Limitations & Future Work

  • The approach depends on semantic encoders such as CLIP, whose training data biases propagate into the discovered directions.
  • The discovery process requires approximately 2 hours on an A100, which may limit rapid iteration.
  • Discovered directions do not necessarily correspond one-to-one with human-intuitive "natural attributes"; some directions may conflate multiple semantic concepts.
  • Artistic style directions do not necessarily correspond one-to-one with real artists.
  • Future directions include more efficient discovery algorithms, user-guided direction refinement, and cross-model direction transfer.
  • vs.
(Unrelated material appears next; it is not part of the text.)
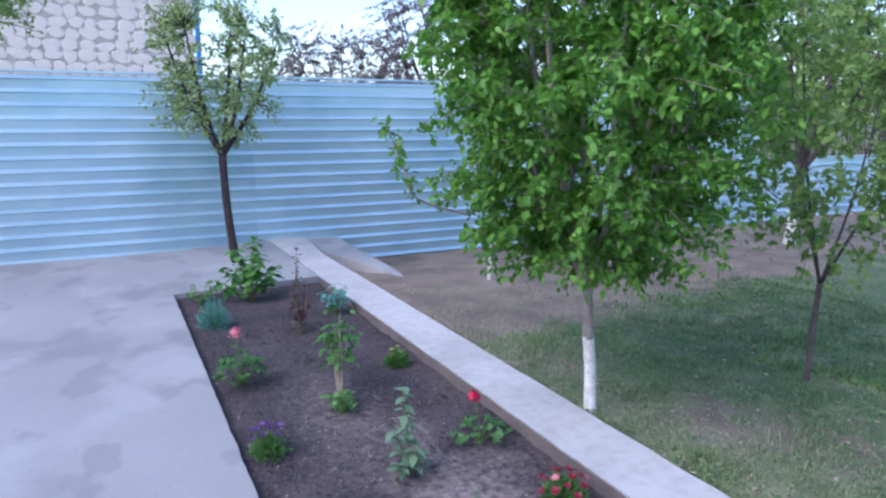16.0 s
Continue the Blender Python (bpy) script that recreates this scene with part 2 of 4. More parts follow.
PETAL_PALE = leaf_material("pale_cream_petal", (0.84, 0.70, 0.52), (0.8, 0.56, 0.38), (0.75, 0.6, 0.45), 0.2)
PETAL_YELLOW = leaf_material("yellow_petal", (0.75, 0.6, 0.05), (0.8, 0.7, 0.1), (0.7, 0.5, 0.05), 0.2)
HEART_DARK = surface("dark_flower_heart", (0.05, 0.03, 0.05), (0.09, 0.05, 0.04), 60, 0.8)
HEART_YELLOW = surface("yellow_flower_heart", (0.7, 0.45, 0.04), (0.6, 0.35, 0.03), 60, 0.8)


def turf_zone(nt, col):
    """Darker green turf farther from the path and a dry, straw-coloured stretch beside it."""
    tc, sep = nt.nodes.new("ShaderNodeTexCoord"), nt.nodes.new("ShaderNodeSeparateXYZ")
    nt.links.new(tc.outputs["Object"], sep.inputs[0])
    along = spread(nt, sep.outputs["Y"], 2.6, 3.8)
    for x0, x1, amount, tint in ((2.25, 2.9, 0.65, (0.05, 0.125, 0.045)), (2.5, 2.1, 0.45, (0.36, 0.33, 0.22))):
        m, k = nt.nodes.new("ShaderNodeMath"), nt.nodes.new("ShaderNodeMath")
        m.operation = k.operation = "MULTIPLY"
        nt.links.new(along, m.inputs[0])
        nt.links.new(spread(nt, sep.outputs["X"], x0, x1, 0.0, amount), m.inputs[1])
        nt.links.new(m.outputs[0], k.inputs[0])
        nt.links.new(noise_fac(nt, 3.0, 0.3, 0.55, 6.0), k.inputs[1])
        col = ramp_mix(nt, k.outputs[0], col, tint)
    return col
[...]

Concept Sliders (Gandikota et al. 2024): Concept Sliders require users to specify attributes (e.g., "age," "smile"), whereas SliderSpace discovers attributes automatically. The two approaches are complementary—SliderSpace helps users "discover the unknown," while Concept Sliders help users "precisely control the known."
  • vs. NoiseCLR (Dalva & Yanardag 2024): NoiseCLR uses contrastive learning to discover directions in the text embedding space, but the results may lack semantic interpretability. SliderSpace performs PCA directly in the CLIP visual space, which is more straightforward and guarantees orthogonality.
  • vs. weights2weights (Dravid et al. 2024): w2w requires training separate LoRAs for each individual before performing PCA, incurring substantial cost. SliderSpace performs PCA directly on the generative distribution, which is considerably more efficient.
  • The method implies that diffusion models spontaneously develop structured internal representations during training, offering insights into the internal mechanisms of generative models.

Rating

  • Novelty: ⭐⭐⭐⭐⭐ Elegantly combines PCA decomposition with LoRA training to realize GAN-style latent space exploration for diffusion models.
  • Experimental Thoroughness: ⭐⭐⭐⭐⭐ Three application scenarios, user studies, comprehensive ablations, and multi-model validation.
  • Writing Quality: ⭐⭐⭐⭐⭐ Clear exposition, concise mathematical derivations, and high-quality figures.
  • Value: ⭐⭐⭐⭐⭐ Strong practical utility (addressing mode collapse and enhancing controllability) with deep theoretical insight (revealing internal model structure).